"Buried." Unless you're one of the few who saw this gem from 2010, it's probable that if you do remember this it's only from its ad campaign. Basically, the hook of this story is that Ryan Reynolds has woken up in a box with no memory of how he got there. Granted, if you're buried underneath the ground in a box, a little memory loss is the least of your worries. Still, maybe he'd have an easier time getting out if he could remember who put him there.
"Universal Soldier." Yeah, this is one of Jean-Claude Van Damme's most famous movies, but the whole "memory loss" component is easy to forget, what with all the explosions. Here's a refresher: Van Damme is a recruit of a top-secret "Universal Soldier" project, which takes dead soldiers, reanimates them, and uses them on particularly dangerous combat missions. Here's the problem: the reanimated soldiers retain vague bits of their past selves. This basically means that Van Damme is still a good guy, albeit a confused one, and Dolph Lundgren is still a crazy son of a bitch.
"Dark City." There are lots of ways to get amnesia. A bump on the head, a psychological trauma etc. But how about you and everyone around you being manipulated by an evil alien species? That's what's happening in "Dark City," a movie that plenty have forgotten (despite the efforts of the movie's most well-known fan, Roger Ebert). Those aliens are keeping people's memory a haze so they can do all kinds of insidious things. Think about that next time you blank on a state capital.

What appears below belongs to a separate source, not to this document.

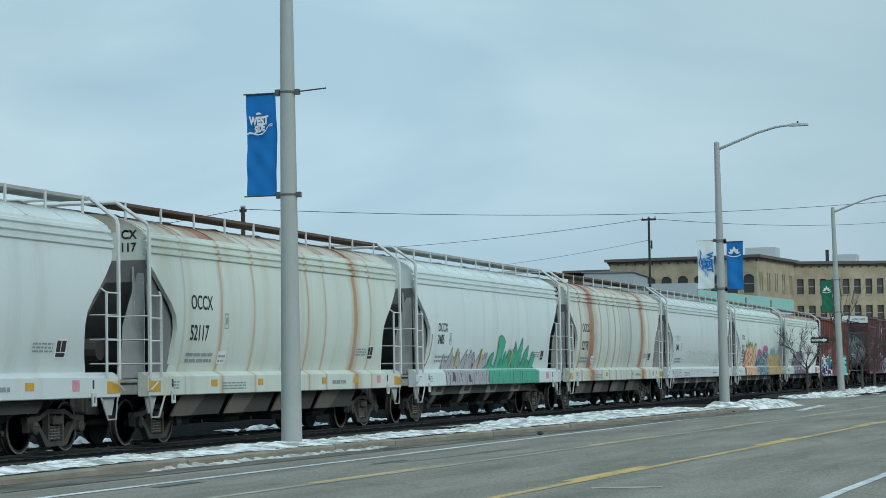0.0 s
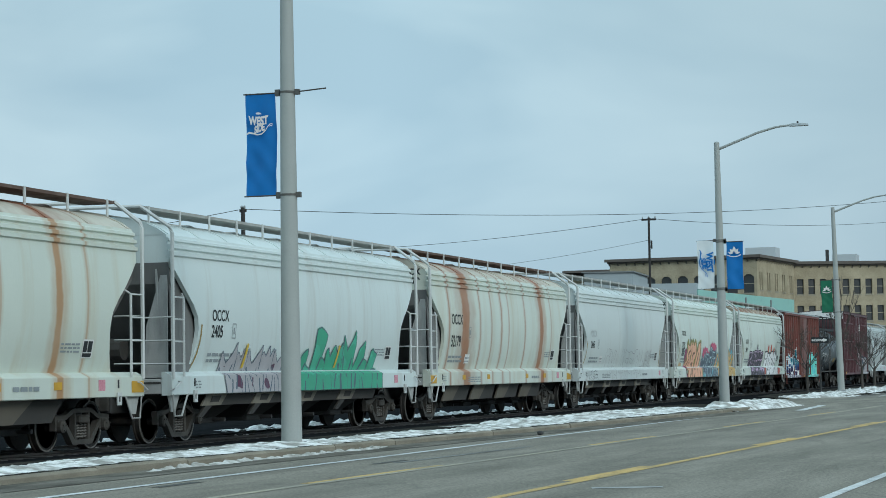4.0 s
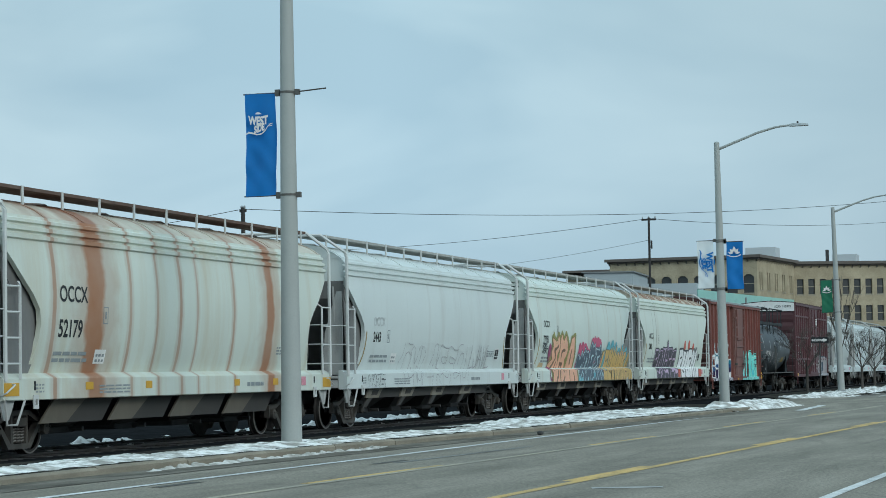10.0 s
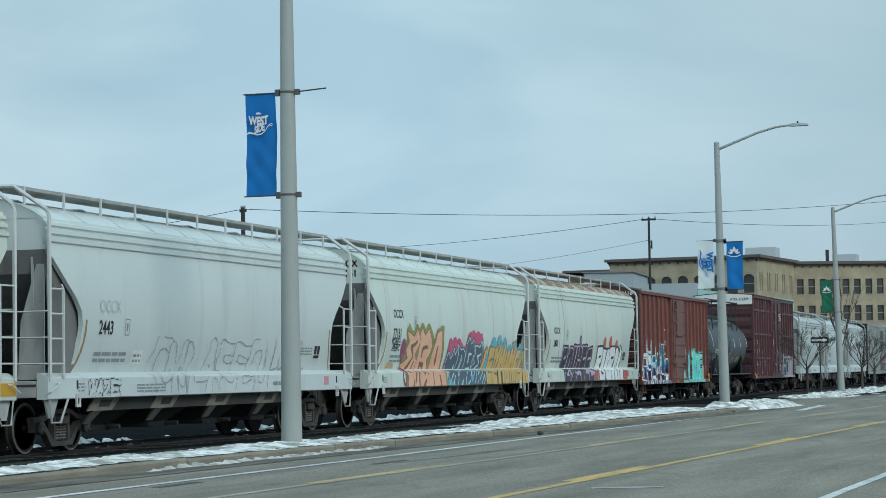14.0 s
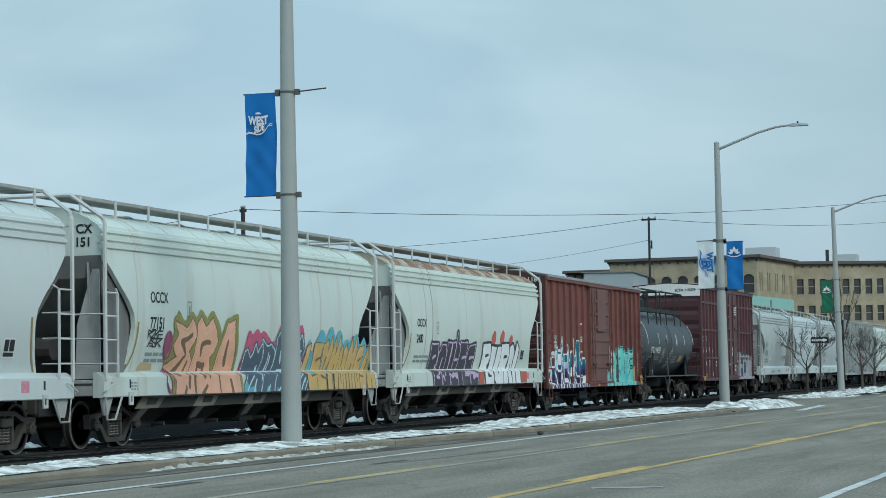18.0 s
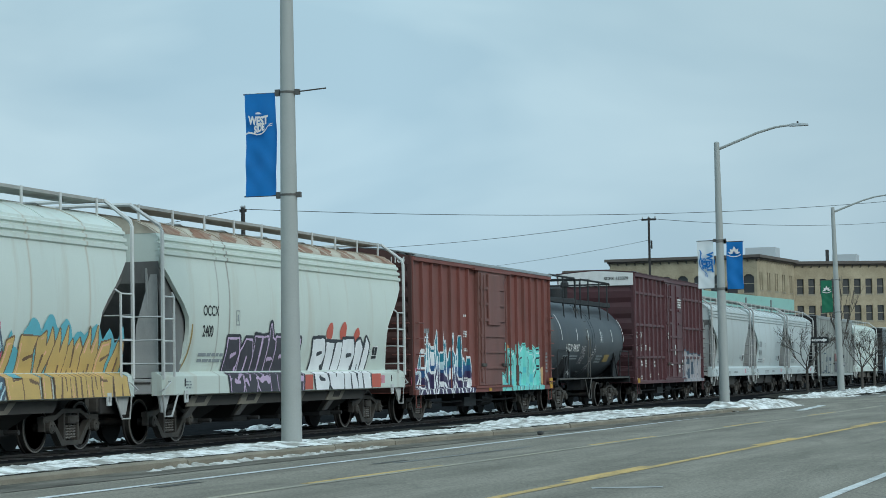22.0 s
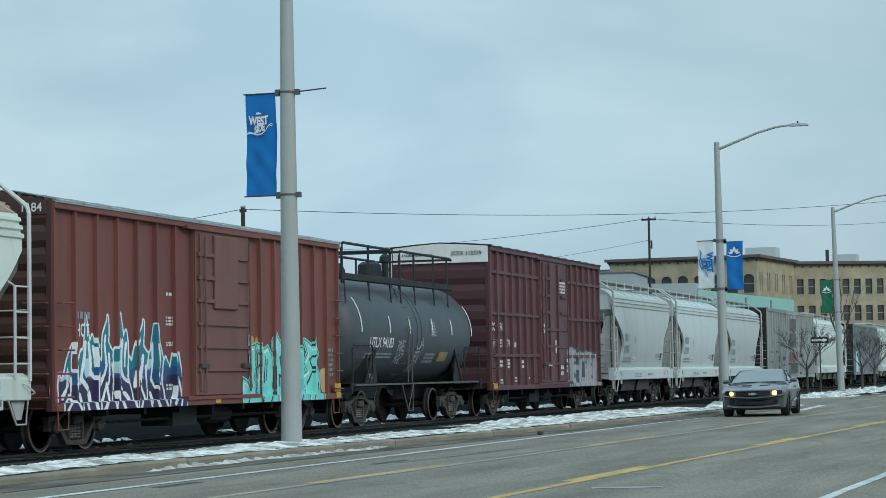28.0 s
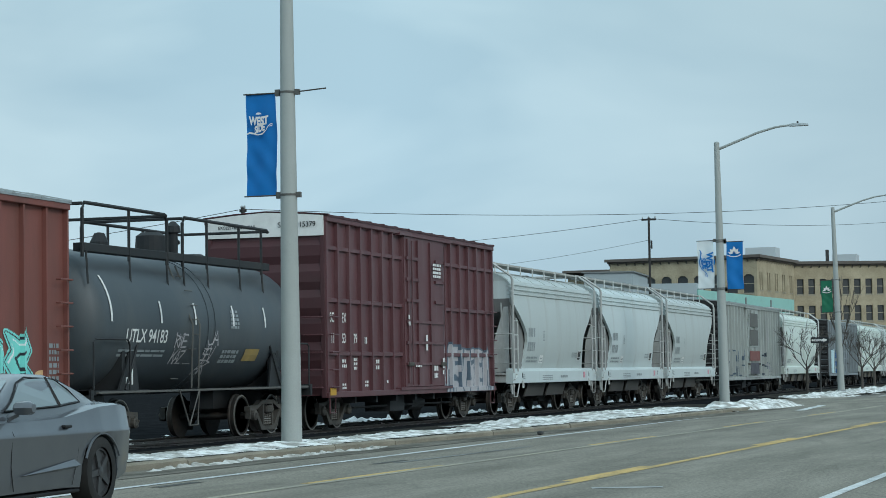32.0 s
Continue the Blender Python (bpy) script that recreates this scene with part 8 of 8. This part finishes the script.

"Spellbound." A true psychological thriller, Alfred Hitchcock's "Spellbound" deals with memory loss, guilt complexes, dream interpretation and many other psychological concepts. Gregory Peck stars as a man who has to regain his memory in order to clear himself of the charge of murder. The way it deals with memory loss may not be 100 percent medically or psychologically accurate, but it's 100 percent entertaining, like most Hitchcock movies.
"36 Hours." You'd probably have to be a fairly serious cinephile to remember this one, but it's got one hell of a premise. James Garner plays a top military official during WWII who is captured by Nazis. But the Nazis don't just throw him into a POW camp. They put him in a meticulously reconstructed replica of an American army hospital. Then they fool him into thinking it's six years later, and the war is long over. They do this so they can trick him into revealing important details about the D-Day invasion. This might not be a movie that everybody remembers, but it's definitely worth seeing for it's ultra-cool premise alone.
"Charlie Chan at the Opera." A true forgotten classic, this entry in the popular "Charlie Chan" series of the '30s and '40s features horror icon Boris Karloff as an amnesiac murderer who returns to the scene of his first murder, an opera house. All of the "Charlie Chan" movies are worth seeing, but this one is especially interesting, with Keye Luke as "number one son" and the aforementioned Karloff.
It may not be easy to get over memory loss, but these movies should stick with you once you reintroduce them to the old memory banks. Enjoy, and maybe try doing a crossword puzzle every day or something. Or maybe eat some carrots? It's so hard to remember.